Professor Sevv jaw was flexing and lips were squirming as he listened to Parr calmly discuss preparations with Lyssa. He turned his expression on Kavianhar which seemed to break the boy free from some distracting thought and the novice began to take notes again.
“We have seen so many children playing in your streets,” Parr said. “It is a shining testament to Rolf’s quality that his time as Leader was so fruitful.” This seemed to sooth Lyssa to the point where she was able to offer a sad smile. The professor continued. “Still, it is late in the evening now, and the ceremony will be early tomorrow. Will the butcher have sufficient time to prepare a meal for so many? If we send Kavianhar out now, would there be time for your people to forage and boil and bake enough to feed everyone? Perhaps it would be better…less disruptive to your town…if we selected a representative sample of adults to attend the ceremony, and receive Rolf’s final gift.” There was something unwavering in his tone, like he was willing this idea to become her opinion.

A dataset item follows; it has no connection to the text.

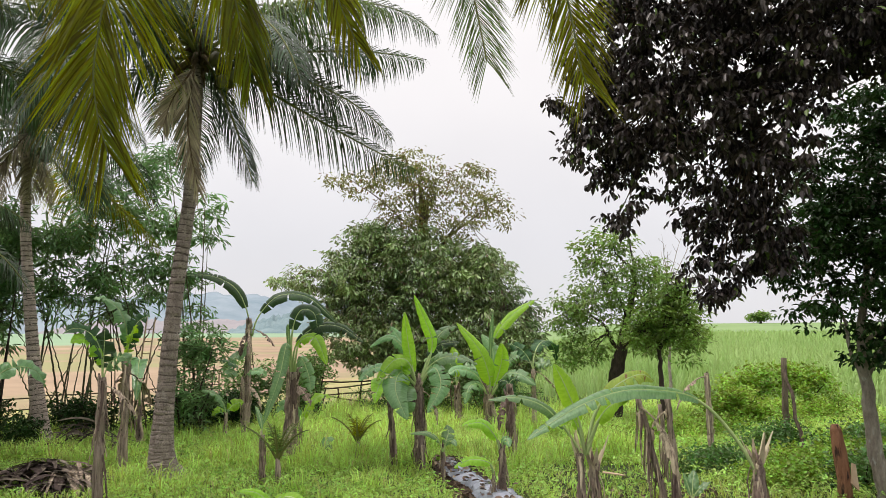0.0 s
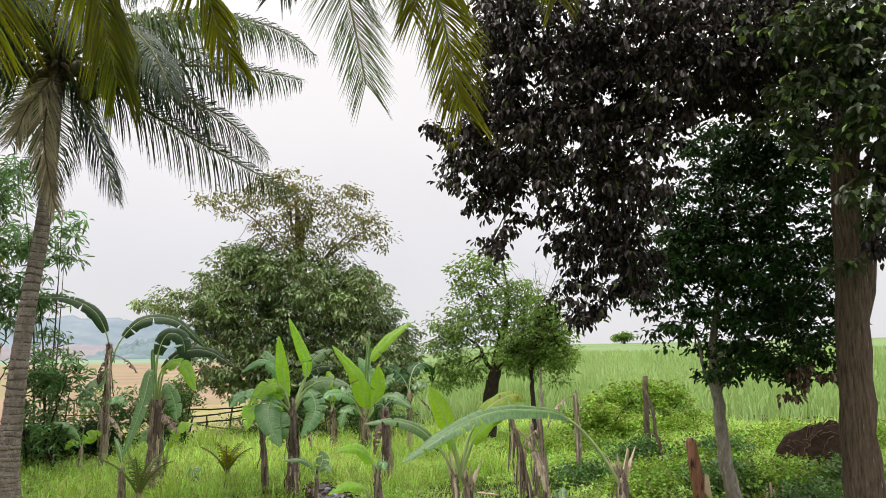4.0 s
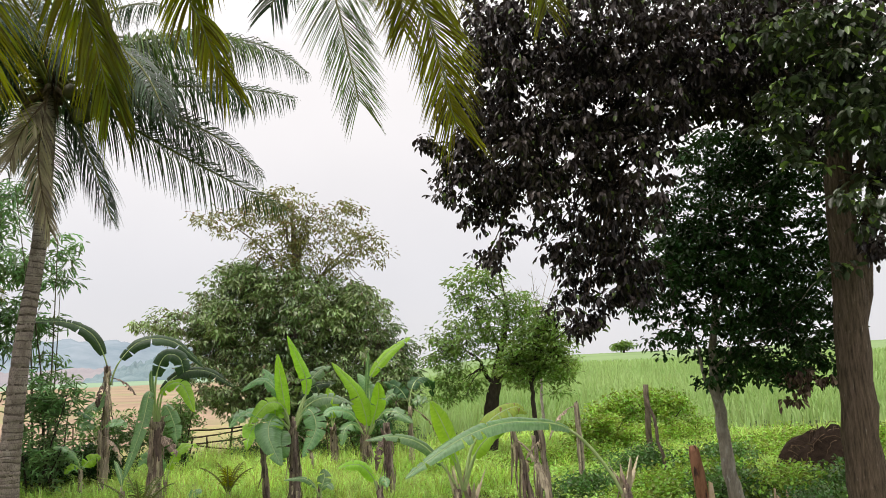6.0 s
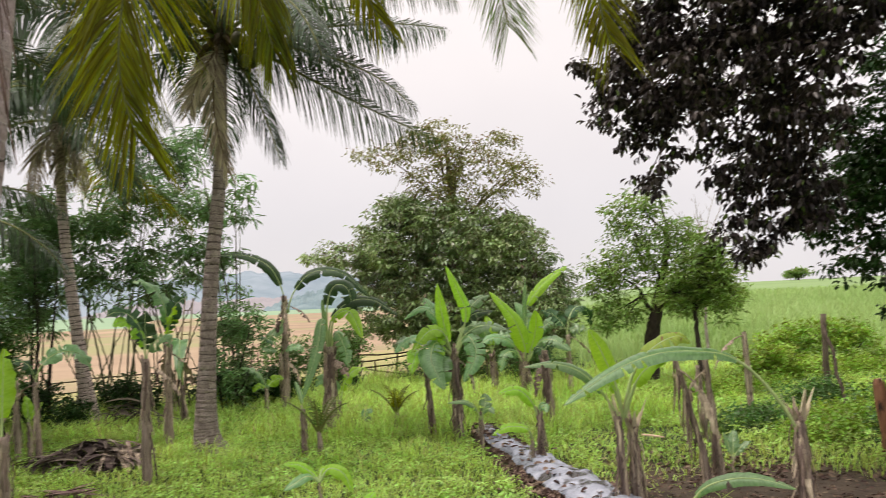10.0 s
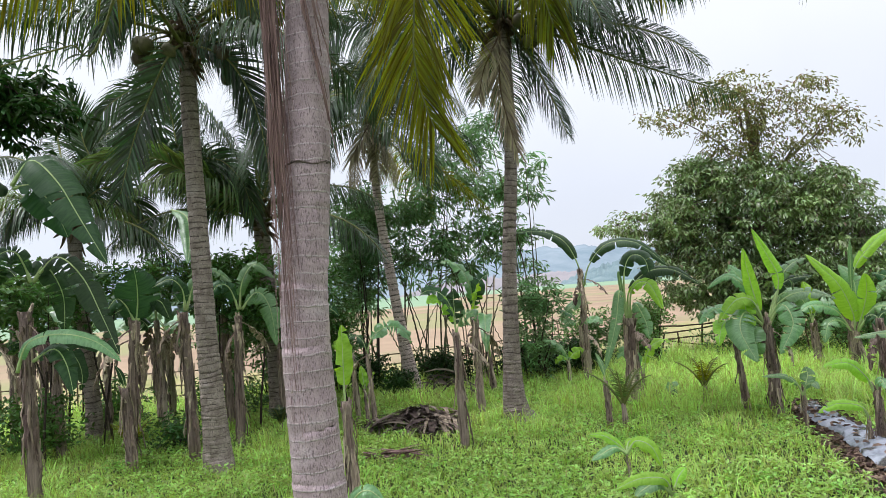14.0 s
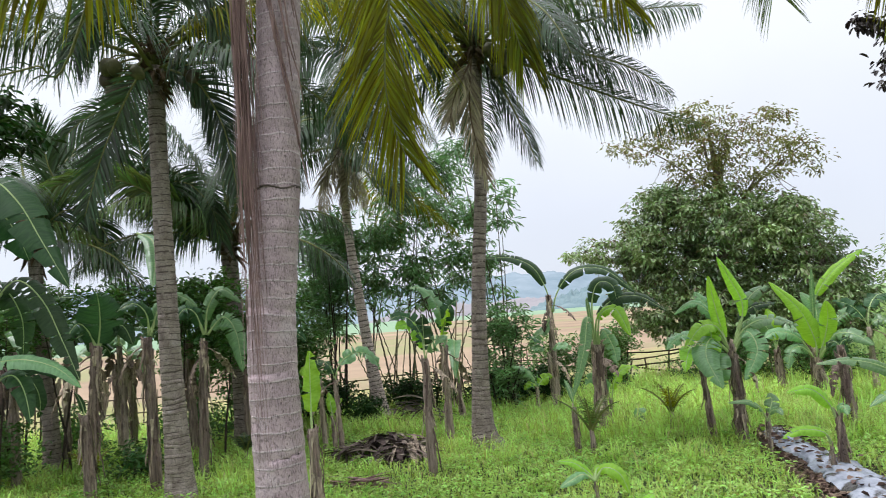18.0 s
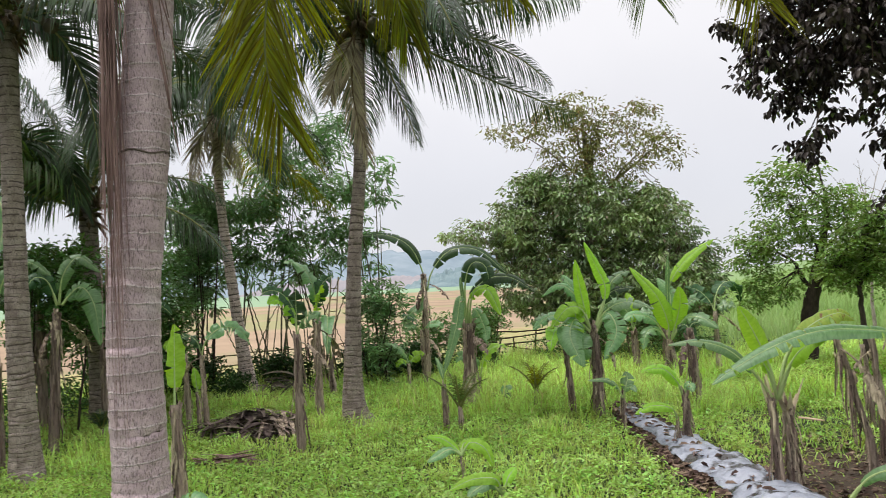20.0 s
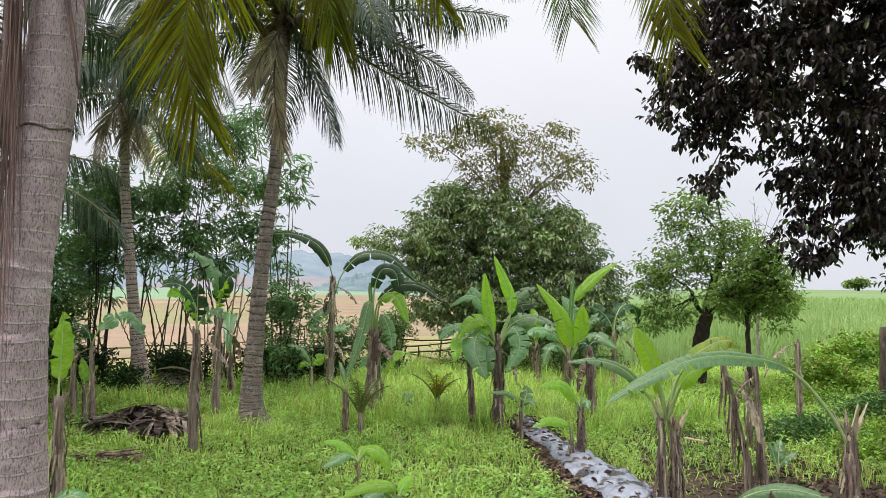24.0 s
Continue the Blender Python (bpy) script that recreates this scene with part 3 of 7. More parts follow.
def frond_mesh(e0, droop, length, leaf, mat, variant=0, bend=1.4, sag=1.5, pairs=104, slim=1.0):
    """One pinnate leaf along +x from the origin: a tapering rib that bends down and two rows of hanging leaflets."""
    key = (e0, droop, length, leaf, mat, variant, bend, sag, slim)
    if key in FRONDS:
        return FRONDS[key]
    r = random.Random(hash((e0, droop, variant)) % 1000)
    mb = Build()
    n = 18
    pts, ang, p = [], [], Vector((0, 0, 0))
    for i in range(n + 1):
        t = i / n
        e = radians(e0 - droop * t ** bend)
        pts.append(p.copy())
        ang.append(e)
        p = p + Vector((math.cos(e), (0.10 if slim == 1 else 0.02) * math.sin(variant * 2.1 + 2 * t), math.sin(e))) * (length / n)
    rib = Build()
    rib.tube(pts, [0.028 * slim * (1 - 0.85 * i / n) + 0.003 for i in range(n + 1)], 5, 0)
    pairs = 64 if mat == "frond_dry" else pairs
    for k in range(pairs):
        t = 0.16 + 0.84 * (k + 0.5) / pairs
        x = t * n
        i = min(int(x), n - 1)
        q = pts[i].lerp(pts[i + 1], x - i)
        e = ang[i]
        fwd = Vector((math.cos(e), 0, math.sin(e)))
        up = Vector((-math.sin(e), 0, math.cos(e)))
        prof = math.sin(math.pi * min(1, 0.22 + 0.74 * t)) ** 0.7
        for s in (-1, 1):
            ln = leaf * prof * r.uniform(0.85, 1.12)
            out = (fwd * r.uniform(0.45, 0.75) + Vector((0, s, 0)) * r.uniform(0.8, 1.0) + up * r.uniform(0.0, 0.35)).normalized()
            w = 0.0105 * slim * r.uniform(0.8, 1.2) * (0.55 + 0.45 * prof)
            sg = sag * r.uniform(0.6, 1.4)
            c = [q]
            for m_ in range(3):
                dirn = (out + Vector((0, 0, -1)) * sg * (0.15 + 0.8 * m_)).normalized()
                c.append(c[-1] + dirn * ln / 3)
            wide = fwd.cross(out)
            wide = (wide.cross(out)).normalized()
            vs = []
            for m_, cc in enumerate(c):
                ww = w * (0.5, 1.0, 0.8, 0.08)[m_]
                vs += [cc - wide * ww, cc + wide * ww]
            mb.add(vs, [(0, 1, 3, 2), (2, 3, 5, 4), (4, 5, 7, 6)], 0)
    FRONDS[key] = (mb.mesh("frond", [M[mat]], smooth=False), rib.mesh("rib", [M["rachis"] if mat != "frond_dry" else M["frond_dry"]]))
    return FRONDS[key]


def trunk_mesh(curve, r0, r1, flare, rings, bark, sides=24, groove=0.03, scar="palm_scar"):
    """A ringed palm trunk along curve points (offsets from the base): leaf scars as shallow steps, a swollen foot."""
    pts = [Vector(c) for c in curve]

    def along(t):
        x = t * (len(pts) - 1)
        i = min(int(x), len(pts) - 2)
        u = x - i
        a, b, c, d = pts[max(i - 1, 0)], pts[i], pts[i + 1], pts[min(i + 2, len(pts) - 1)]
        return 0.5 * ((2 * b) + (c - a) * u + (2 * a - 5 * b + 4 * c - d) * u * u + (3 * b - a - 3 * c + d) * u ** 3)
    v, f, slots = [], [], []
    phase, tip, level = 0.0, 0.0, 0
    steps = ((0.0, -1.0), (0.16, -1.0), (0.3, 0.7), (0.7, 0.0))
    for k in range(rings):
        lump = random.uniform(-0.013, 0.013)
        phase, tip = random.uniform(0, 6.28), random.uniform(0.1, 0.42)
        depth = groove * min(1.0, 0.3 + 2.2 * k / rings)    # worn smooth towards the foot
        for w, dr in steps:
            t = min(1.0, (k + w + random.uniform(-0.06, 0.06)) / rings)
            p, q = along(t), along(min(1.0, t + 0.01)) - along(max(0.0, t - 0.01))
            r = (r0 + (r1 - r0) * t + 0.6 * flare * math.exp(-t * 10) + 0.45 * flare * math.exp(-t * 4.5)) * (1 + dr * depth + lump)
            q.normalize()
            a = q.cross(Vector((0.31, 0.95, 0.05))).normalized()
            b = q.cross(a)
            for s in range(sides):
                g = 2 * math.pi * s / sides
                rr = r * (1 + 0.03 * noise.noise((3 * math.cos(g), 3 * math.sin(g), 60 * t)) + random.uniform(-0.008, 0.008))
                rise = r * (tip * 0.4 * math.cos(g - phase) + 0.12 * noise.noise((2 * math.cos(g), 2 * math.sin(g), 31.0 * k / rings + 5)))
                v.append(p + (a * math.cos(g) + b * math.sin(g)) * rr + q * (rise if 0 < k < rings - 1 else 0))
            if level:
                for s in range(sides):
                    f.append(((level - 1) * sides + s, (level - 1) * sides + (s + 1) % sides, level * sides + (s + 1) % sides, level * sides + s))
                    slots.append(1 if w == 0.16 and random.random() < min(0.88, 0.2 + 2.4 * k / rings) else 0)
            level += 1
    f += [tuple(range(sides - 1, -1, -1)), tuple((level - 1) * sides + s for s in range(sides))]
    mb = Build()
    mb.add(v, f)
    mb.m = slots + [0, 0]
    return mb.mesh("trunk", [M[bark], M[scar]])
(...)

What tranquility the professor had managed to impart upon her had vanished, and was replaced with a cold calm anger. “Anything less than the town’s full measure would be disrespectful, Professor,” she snarled.
Parr’s face gave away no opinion or emotion on the matter. “Of course it is up to you and your wisdom, Leader,” he conceded. “They are now your people. It is now on you to help them chose how best to fulfill the Governing Assert, to improve life.”
“Rolf was a leader among leaders.” For a moment her voice lost its forcefulness and wobbled like a kite in flagging wind. She paused for a moment, and when she continued speaking her firmness restored. “He was loved by his people. He turned enemies to friends and collaborators.” Here an idea seemed to occur to her, “Thinking on it now. Perhaps we should wait another day or so, and send word to our neighbors in Bar and Rowe and invite them to pay their respects as well?”
“No, leader,” the professor said quickly as though he had already considered the idea and was simply waiting for Lyssa to bring it up. “I’m afraid there will be no time for that. You said the gift was in Rolf’s blood,” there was an apology folded into his words, “a person’s blood will thicken beyond extraction within a day. Rolf has been gone most of the day. Orloton’s neighbors will not have time to come, nor should you wait for them.”
Lyssa appeared to be searching for a trap in his words. Not finding one, she agreed. “Then we had better drain some blood tonight before it thickens and prepare it for tomorrow. Butcher, sharpen your knives.”